[SHORT PROBLEM] Say how many lines of the material below contain the word "part", with no other words.

[INFORMATION PROVIDED]
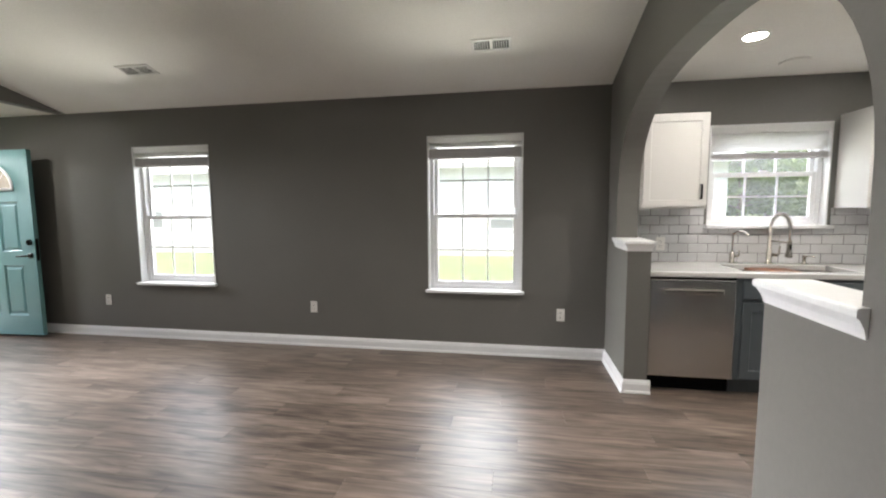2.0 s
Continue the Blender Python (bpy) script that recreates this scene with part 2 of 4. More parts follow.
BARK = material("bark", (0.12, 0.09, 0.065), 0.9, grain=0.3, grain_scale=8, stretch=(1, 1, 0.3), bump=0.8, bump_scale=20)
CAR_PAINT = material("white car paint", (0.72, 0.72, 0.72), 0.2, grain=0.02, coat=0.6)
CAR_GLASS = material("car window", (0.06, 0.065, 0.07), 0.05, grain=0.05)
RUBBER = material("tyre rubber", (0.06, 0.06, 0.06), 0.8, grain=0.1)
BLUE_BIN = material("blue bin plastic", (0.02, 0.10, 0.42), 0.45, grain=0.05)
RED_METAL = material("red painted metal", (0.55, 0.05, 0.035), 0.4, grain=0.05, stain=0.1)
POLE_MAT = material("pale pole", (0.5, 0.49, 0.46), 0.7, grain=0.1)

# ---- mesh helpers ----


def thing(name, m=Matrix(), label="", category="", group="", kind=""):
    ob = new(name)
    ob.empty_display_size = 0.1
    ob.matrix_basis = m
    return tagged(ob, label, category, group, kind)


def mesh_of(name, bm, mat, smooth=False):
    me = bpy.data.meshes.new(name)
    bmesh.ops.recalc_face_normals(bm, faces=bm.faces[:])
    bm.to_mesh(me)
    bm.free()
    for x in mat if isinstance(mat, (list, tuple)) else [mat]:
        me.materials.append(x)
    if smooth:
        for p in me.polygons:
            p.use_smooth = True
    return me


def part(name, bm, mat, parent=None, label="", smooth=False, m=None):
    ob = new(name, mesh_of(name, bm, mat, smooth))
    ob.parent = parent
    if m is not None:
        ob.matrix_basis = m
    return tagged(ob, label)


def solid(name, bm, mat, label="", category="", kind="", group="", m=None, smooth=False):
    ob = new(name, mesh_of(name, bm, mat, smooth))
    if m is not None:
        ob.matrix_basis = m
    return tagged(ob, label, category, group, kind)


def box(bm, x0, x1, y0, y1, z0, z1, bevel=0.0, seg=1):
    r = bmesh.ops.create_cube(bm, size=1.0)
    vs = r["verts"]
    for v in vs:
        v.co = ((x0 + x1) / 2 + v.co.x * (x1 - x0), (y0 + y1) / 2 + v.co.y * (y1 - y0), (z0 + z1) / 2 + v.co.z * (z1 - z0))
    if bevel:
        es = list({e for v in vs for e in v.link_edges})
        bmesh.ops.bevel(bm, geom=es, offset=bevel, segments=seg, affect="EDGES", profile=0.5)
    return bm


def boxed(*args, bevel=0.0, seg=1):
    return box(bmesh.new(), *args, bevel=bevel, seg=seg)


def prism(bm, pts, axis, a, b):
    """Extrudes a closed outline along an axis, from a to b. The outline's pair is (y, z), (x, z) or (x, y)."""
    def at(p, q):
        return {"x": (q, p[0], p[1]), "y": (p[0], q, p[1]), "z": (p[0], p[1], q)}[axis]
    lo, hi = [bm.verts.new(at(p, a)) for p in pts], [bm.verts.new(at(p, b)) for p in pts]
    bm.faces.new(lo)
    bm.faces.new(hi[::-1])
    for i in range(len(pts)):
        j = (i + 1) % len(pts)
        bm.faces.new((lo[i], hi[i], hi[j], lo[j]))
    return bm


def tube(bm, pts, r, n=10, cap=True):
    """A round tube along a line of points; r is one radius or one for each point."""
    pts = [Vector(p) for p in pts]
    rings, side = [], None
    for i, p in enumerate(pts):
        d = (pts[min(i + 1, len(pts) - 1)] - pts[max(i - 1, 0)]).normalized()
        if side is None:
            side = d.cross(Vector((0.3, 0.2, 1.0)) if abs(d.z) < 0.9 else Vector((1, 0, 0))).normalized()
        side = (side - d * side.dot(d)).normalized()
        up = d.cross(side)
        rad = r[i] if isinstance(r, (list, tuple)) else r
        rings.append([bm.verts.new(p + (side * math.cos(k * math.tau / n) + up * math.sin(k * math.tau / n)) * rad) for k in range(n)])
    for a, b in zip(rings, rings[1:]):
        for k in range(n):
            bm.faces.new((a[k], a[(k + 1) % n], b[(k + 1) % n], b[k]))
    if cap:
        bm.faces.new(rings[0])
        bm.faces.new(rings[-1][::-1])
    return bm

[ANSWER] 2